Series of Korean typeface

The Nanum fonts is a series of open source unicode fonts designed for the Korean language, designed by Sandoll Communications and Fontrix (폰트릭스). It includes a sans serif (gothic), serif (myeongjo), monospace (coding), pen script, and brush script typefaces. It was published and distributed by Naver.

It is the basic Korean font of Ubuntu Linux since version 12.04. The five Nanum fonts are also included in Mac OS X 10.7 Lion.

== Variations ==

=== Nanum Gothic ===
It was designed by Sandoll Communications and released in 2008–2011. It has three weights without Italics.

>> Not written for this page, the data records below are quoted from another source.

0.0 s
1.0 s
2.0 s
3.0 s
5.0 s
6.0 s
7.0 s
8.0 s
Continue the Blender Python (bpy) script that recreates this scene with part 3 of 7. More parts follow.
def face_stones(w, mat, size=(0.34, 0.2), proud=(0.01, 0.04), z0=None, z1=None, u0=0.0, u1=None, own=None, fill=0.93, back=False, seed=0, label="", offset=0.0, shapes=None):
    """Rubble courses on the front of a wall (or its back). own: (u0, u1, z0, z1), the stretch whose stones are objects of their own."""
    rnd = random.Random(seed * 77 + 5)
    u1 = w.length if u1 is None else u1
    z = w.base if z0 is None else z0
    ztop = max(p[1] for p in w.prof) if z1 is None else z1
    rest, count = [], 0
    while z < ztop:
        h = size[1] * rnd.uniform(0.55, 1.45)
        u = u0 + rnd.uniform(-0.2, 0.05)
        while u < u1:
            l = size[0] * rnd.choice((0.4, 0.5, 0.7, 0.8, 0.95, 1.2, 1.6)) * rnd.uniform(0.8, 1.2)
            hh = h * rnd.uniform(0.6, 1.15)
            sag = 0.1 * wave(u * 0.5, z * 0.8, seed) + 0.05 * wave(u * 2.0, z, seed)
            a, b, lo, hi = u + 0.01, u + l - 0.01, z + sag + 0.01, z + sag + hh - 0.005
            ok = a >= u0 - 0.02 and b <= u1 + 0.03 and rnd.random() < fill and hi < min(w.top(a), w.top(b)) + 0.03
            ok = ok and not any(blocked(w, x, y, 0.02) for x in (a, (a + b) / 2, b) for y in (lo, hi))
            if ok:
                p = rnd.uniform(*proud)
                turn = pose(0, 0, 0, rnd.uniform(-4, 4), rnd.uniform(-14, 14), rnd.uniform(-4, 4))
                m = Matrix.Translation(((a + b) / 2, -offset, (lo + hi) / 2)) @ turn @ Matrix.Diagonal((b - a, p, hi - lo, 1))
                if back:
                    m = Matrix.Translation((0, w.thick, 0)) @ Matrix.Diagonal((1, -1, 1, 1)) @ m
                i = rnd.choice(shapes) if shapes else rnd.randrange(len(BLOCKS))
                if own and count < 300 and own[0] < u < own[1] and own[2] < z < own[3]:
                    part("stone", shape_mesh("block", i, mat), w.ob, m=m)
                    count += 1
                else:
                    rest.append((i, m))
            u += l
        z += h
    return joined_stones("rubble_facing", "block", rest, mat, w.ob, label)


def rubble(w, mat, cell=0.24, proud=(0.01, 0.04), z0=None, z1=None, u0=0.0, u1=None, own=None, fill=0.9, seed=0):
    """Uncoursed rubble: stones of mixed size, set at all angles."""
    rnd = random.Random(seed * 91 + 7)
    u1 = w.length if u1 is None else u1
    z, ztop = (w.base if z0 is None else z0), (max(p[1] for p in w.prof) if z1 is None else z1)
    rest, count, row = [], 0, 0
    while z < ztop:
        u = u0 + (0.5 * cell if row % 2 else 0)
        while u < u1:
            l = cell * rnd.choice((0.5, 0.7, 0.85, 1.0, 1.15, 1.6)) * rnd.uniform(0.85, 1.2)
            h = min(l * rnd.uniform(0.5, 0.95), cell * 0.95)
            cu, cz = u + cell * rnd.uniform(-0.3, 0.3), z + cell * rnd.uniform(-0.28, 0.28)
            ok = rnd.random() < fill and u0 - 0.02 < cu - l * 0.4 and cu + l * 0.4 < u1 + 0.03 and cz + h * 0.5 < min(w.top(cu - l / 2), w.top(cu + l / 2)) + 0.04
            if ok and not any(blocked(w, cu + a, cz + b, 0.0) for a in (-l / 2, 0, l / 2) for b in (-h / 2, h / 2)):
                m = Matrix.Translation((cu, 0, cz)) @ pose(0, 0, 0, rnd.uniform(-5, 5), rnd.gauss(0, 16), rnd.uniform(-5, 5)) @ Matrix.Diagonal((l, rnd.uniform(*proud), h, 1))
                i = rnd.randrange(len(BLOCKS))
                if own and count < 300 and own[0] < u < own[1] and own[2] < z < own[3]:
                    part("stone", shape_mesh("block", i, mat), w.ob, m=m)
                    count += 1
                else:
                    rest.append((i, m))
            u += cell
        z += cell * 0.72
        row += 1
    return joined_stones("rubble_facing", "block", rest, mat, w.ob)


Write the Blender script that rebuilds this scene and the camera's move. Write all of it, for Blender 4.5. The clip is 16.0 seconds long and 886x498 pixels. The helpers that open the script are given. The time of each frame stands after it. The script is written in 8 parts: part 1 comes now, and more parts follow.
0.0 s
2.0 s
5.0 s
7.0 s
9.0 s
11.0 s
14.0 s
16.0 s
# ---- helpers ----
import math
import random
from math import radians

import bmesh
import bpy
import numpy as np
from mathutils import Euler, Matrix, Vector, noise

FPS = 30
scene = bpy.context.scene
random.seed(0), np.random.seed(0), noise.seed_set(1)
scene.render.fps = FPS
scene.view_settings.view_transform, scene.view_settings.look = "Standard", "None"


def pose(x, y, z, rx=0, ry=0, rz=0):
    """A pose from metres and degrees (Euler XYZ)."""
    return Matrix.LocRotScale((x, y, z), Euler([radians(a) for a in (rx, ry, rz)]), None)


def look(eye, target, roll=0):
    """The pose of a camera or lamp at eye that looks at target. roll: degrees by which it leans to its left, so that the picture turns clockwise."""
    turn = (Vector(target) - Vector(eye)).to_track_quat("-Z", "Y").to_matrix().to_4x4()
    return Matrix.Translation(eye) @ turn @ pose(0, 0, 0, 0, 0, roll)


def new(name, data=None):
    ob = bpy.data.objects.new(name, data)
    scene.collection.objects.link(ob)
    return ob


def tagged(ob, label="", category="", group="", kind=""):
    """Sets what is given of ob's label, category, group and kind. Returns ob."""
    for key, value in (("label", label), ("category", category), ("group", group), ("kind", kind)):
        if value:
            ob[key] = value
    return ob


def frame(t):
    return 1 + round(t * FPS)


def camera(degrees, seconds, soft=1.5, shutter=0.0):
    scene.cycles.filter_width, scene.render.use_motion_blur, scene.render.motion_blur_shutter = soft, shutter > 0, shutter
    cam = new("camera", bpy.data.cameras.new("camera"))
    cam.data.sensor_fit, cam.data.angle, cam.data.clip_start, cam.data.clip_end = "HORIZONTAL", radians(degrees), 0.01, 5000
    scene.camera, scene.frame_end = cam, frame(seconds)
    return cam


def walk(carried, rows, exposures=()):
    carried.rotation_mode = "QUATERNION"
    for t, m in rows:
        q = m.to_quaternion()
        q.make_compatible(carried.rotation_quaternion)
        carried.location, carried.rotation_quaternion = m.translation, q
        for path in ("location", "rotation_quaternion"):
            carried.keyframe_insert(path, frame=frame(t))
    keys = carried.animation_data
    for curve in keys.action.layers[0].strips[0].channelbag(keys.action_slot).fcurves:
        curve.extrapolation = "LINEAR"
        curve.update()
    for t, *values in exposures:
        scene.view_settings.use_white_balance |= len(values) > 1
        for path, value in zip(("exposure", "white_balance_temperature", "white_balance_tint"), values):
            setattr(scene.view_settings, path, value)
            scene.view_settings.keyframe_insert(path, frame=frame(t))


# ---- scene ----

=== Nanum Gothic Coding ===
It is similar with Nanum Gothic but is designed for developers to use easily. It was released in 2009. It is the monospaced edition of Nanum Gothic. It has two weights without Italics.

=== Nanum Myeongjo ===
It was designed by Fontrix and released in 2008. It has three weights without Italics

=== Nanum handwriting (brush and pen) ===
It consists of two types of handwriting, brush and pen. It was included with the Nanum Fonts 3.0 version.

=== Nanum Gothic Eco and Nanum Myeongjo Eco ===
It was developed by technical tie-up with Ecofont BV. It was designed to save ink on printers.